Each race is limited to four starters. The top half of the finishing field then moves on to the next round in a series of quarter, semi and final phases.

During each heat, the first two competitors to cross the finish line advance to the next heat, while the last two competitors are ranked based on qualification times. The “big final” round determines which athletes place first to fourth, while the “small final” determines those who rank from fifth to eighth place.

[edit] Ski Halfpipe

In the halfpipe, one skier at a time performs a routine of acrobatic jumps, twists and tricks on the inside of a half-cylinder-shaped snow tube or ramp while moving from one side of the halfpipe to the other.
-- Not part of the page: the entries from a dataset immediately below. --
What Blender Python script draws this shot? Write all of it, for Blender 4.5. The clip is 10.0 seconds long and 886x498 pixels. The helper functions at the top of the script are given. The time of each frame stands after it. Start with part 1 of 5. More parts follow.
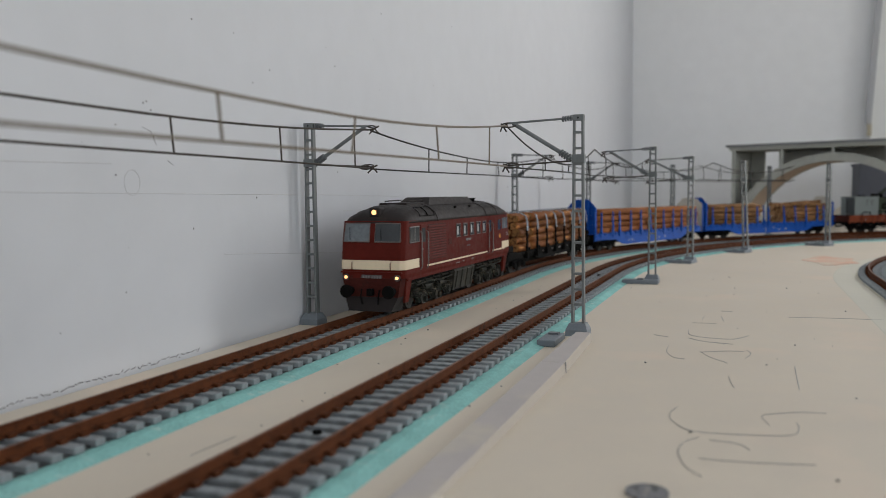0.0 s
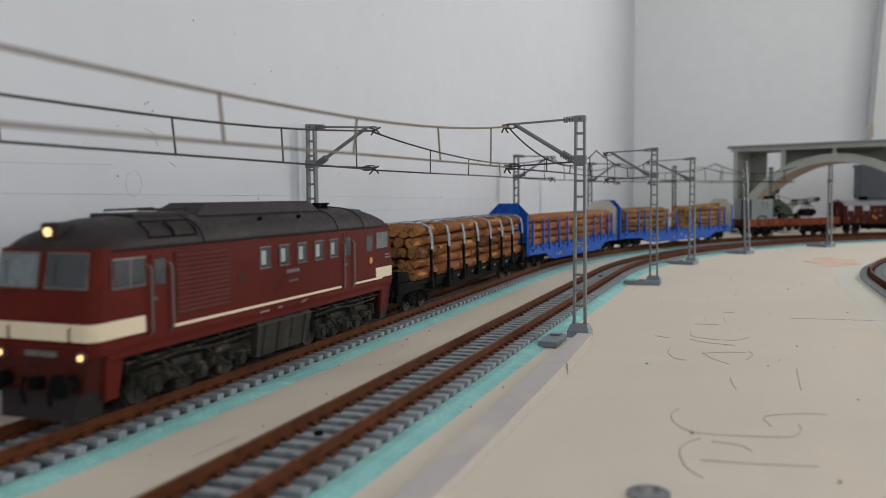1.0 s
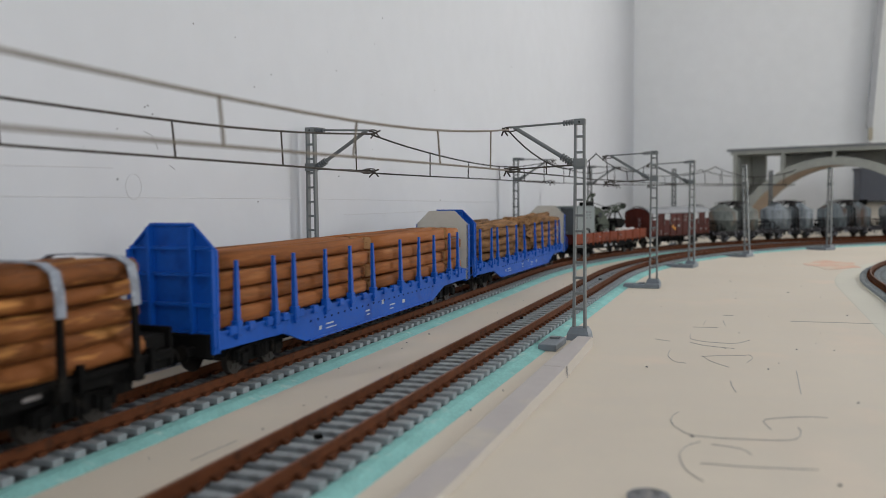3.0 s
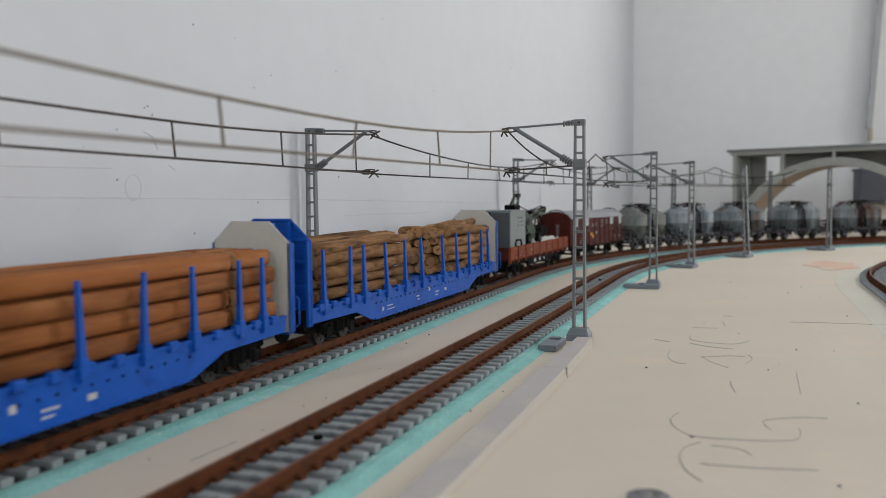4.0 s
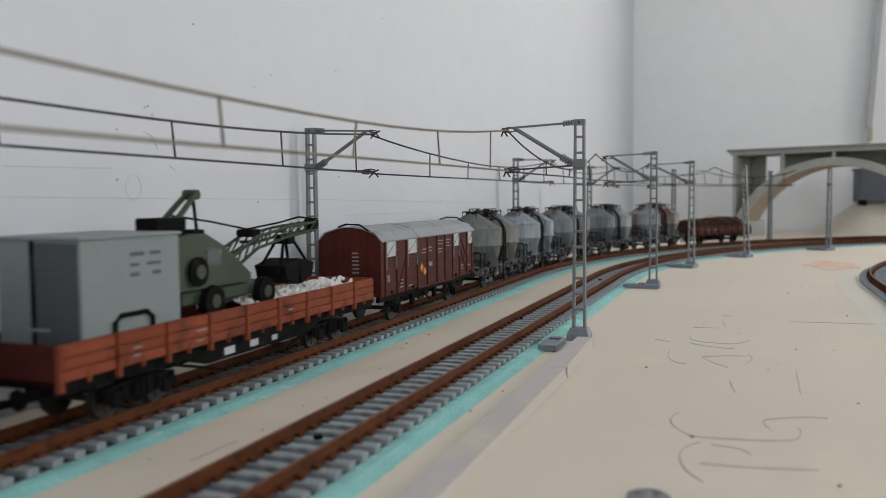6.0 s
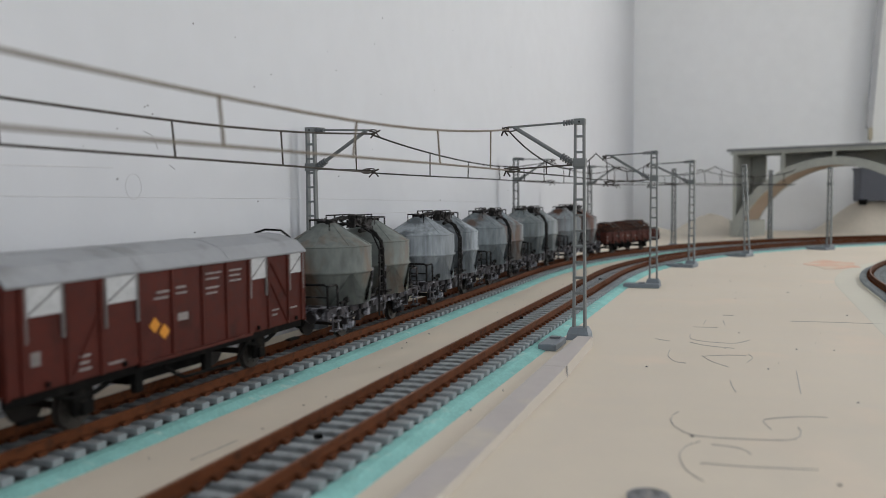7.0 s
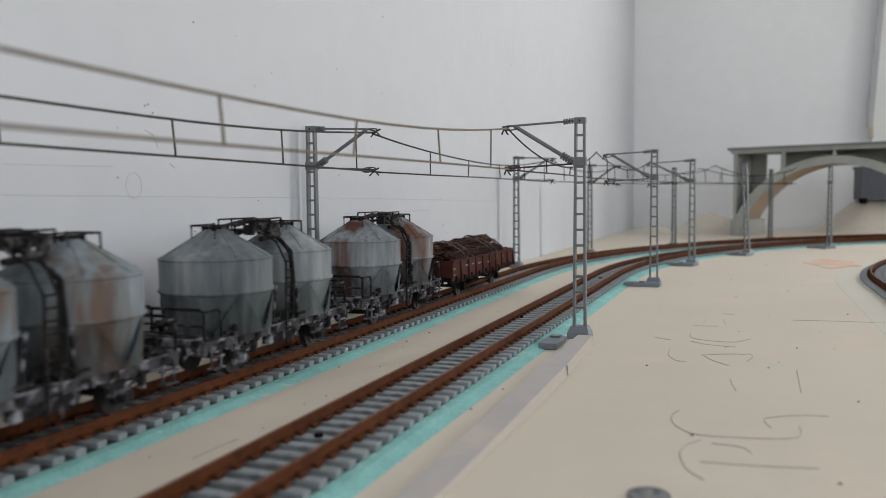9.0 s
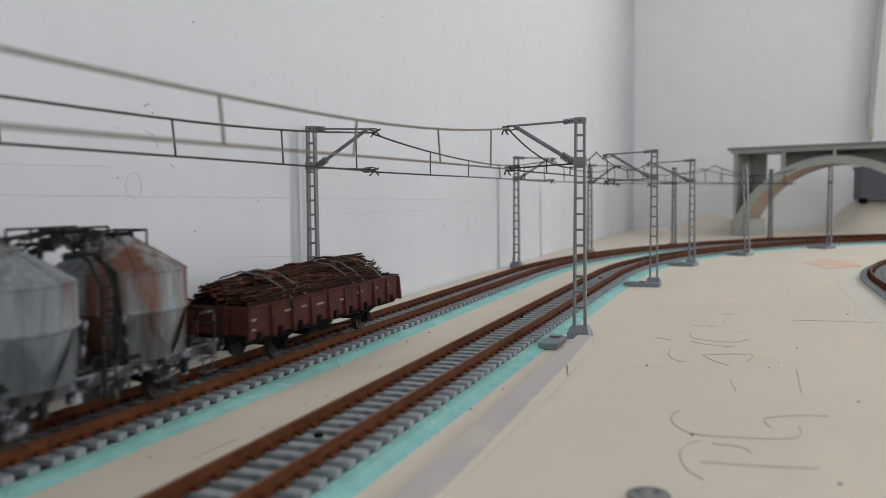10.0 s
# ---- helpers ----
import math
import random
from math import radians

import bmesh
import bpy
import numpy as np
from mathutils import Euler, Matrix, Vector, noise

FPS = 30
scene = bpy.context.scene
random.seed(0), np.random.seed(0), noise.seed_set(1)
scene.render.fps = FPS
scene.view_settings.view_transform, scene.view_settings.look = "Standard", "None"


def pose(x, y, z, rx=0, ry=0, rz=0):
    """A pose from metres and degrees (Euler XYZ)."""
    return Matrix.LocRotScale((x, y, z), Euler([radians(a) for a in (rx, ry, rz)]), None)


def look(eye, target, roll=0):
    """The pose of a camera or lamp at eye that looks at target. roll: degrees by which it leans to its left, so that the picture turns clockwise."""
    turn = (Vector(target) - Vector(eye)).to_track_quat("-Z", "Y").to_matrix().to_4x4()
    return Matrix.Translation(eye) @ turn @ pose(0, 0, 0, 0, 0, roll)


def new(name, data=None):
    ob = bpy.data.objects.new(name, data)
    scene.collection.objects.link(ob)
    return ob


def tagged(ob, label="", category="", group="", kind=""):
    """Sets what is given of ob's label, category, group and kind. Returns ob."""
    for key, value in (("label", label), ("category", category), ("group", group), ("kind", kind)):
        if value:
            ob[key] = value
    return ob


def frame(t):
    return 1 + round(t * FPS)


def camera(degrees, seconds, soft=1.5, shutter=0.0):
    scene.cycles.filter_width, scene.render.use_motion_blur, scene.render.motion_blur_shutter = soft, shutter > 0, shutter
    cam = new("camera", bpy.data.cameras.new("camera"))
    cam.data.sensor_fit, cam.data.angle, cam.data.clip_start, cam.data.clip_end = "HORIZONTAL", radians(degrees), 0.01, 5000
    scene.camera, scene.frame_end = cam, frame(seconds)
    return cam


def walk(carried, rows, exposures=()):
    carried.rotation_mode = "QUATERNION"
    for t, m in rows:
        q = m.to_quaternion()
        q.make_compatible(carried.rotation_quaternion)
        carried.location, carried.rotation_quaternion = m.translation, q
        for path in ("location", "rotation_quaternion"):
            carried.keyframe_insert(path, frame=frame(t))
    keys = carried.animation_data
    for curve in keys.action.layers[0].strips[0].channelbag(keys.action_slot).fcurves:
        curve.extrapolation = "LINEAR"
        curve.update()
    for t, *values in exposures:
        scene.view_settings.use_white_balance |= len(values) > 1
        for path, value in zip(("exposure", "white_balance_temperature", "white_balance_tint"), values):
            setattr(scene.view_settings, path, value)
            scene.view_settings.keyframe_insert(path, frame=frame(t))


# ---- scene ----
# One unit of the plan is a metre of the full-size railway; the model is built at 1:87.
S = 1 / 87

# ---- camera ----
cam = camera(56.8, 10.0, 0.6, 0.2)
cam.data.dof.use_dof = True
cam.data.dof.focus_distance = 35 * S
cam.data.dof.aperture_fstop = 16
EYE = (0.0, 0.0, 5.251 * S)


def aim(turn, tilt, lean=-0.495):
    a, b = radians(turn), radians(tilt)
    way = Vector((math.cos(a) * math.cos(b), math.sin(a) * math.cos(b), math.sin(b)))
    return look(EYE, Vector(EYE) + way, lean)


PATH = [(0.0, 20.40, -3.859), (0.5, 20.40, -3.80), (1.0, 20.504, -3.785), (1.5, 20.46, -3.72), (2.0, 20.504, -3.661),
        (2.5, 20.504, -3.61), (3.2, 20.48, -3.56), (4.0, 20.47, -3.525), (4.5, 20.47, -3.465), (5.0, 20.47, -3.465),
        (5.5, 20.47, -3.50), (6.2, 20.47, -3.55), (7.0, 20.48, -3.58), (7.5, 20.48, -3.59), (8.0, 20.504, -3.64),
        (8.5, 20.504, -3.65), (9.0, 20.504, -3.661), (9.5, 20.504, -3.661), (10.0, 20.504, -3.661)]
walk(cam, [(t, aim(a, b)) for t, a, b in PATH], [(0.0, -0.2), (0.5, -0.12), (1.0, -0.05), (1.6, 0.0), (10.0, 0.0)])

# ---- light: an overcast sky through two windows ----
world = bpy.data.worlds.new("sky")
scene.world = world
world.use_nodes = True
sky = world.node_tree.nodes.new("ShaderNodeTexSky")
sky.sky_type, sky.sun_disc = "NISHITA", False
sky.sun_elevation, sky.sun_rotation = radians(35), radians(60)
world.node_tree.links.new(sky.outputs[0], world.node_tree.nodes["Background"].inputs[0])
world.node_tree.nodes["Background"].inputs[1].default_value = 0.1


def window_light(name, watts, eye, target, w, h, colour):
    lamp = bpy.data.lights.new(name, "AREA")
    lamp.shape, lamp.size, lamp.size_y, lamp.energy, lamp.color = "RECTANGLE", w * S, h * S, watts, colour
    ob = new(name, lamp)
    ob.matrix_world = look(Vector(eye) * S, Vector(target) * S)
    return ob


window_light("daylight_far", 16.0, (148, -75, 58), (100, -75, 56), 22, 100, (1.0, 0.99, 0.97))
window_light("daylight_side", 13.0, (-60, -198, 60), (-60, -100, 58), 120, 100, (0.985, 0.985, 0.98))
window_light("daylight_back", 15, (-233, -90, 60), (-100, -90, 58), 120, 100, (0.985, 0.985, 0.98))


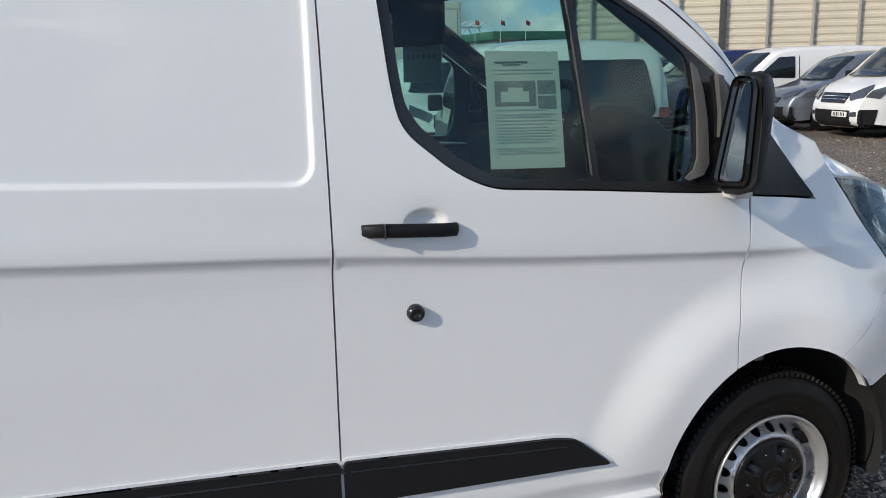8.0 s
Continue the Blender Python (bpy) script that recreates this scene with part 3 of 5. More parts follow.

Named because of its shape, the half-pipe has its origins in skateboarding, where competitors take off from a near-vertical wall and perform a variety of tricks in the air.

Starting at the top, they drop down one of the walls and take off on the opposite side to attempt their first trick. The competitors get two runs down the pipe and are ranked by the judges. They repeat this about six to eight times, crossing over between the two walls to show off their skills as they work their way down the pipe. The aim is to score points by carrying out different manoeuvres in the air, such as grabs, twists, flips and spins.

The competitors performance is assessed on the quality of the straight air tricks, one the tricks with rotations, one the height (or amplitude) of the tricks, and two give rankings for overall impression based on the variety of tricks and the general flow.

Straight airs often involve grabbing the skis in the air. Rotations involve vertical flips, horizontal spins and twists, and the light twintip skis allow the competitor to land with either ski.

Judges deduct points for falls, contact with the snow, unstable body position, bad landings and slowing down. The rider's best score of the two runs is counted, and the top 12 men and 12 women qualify for the final.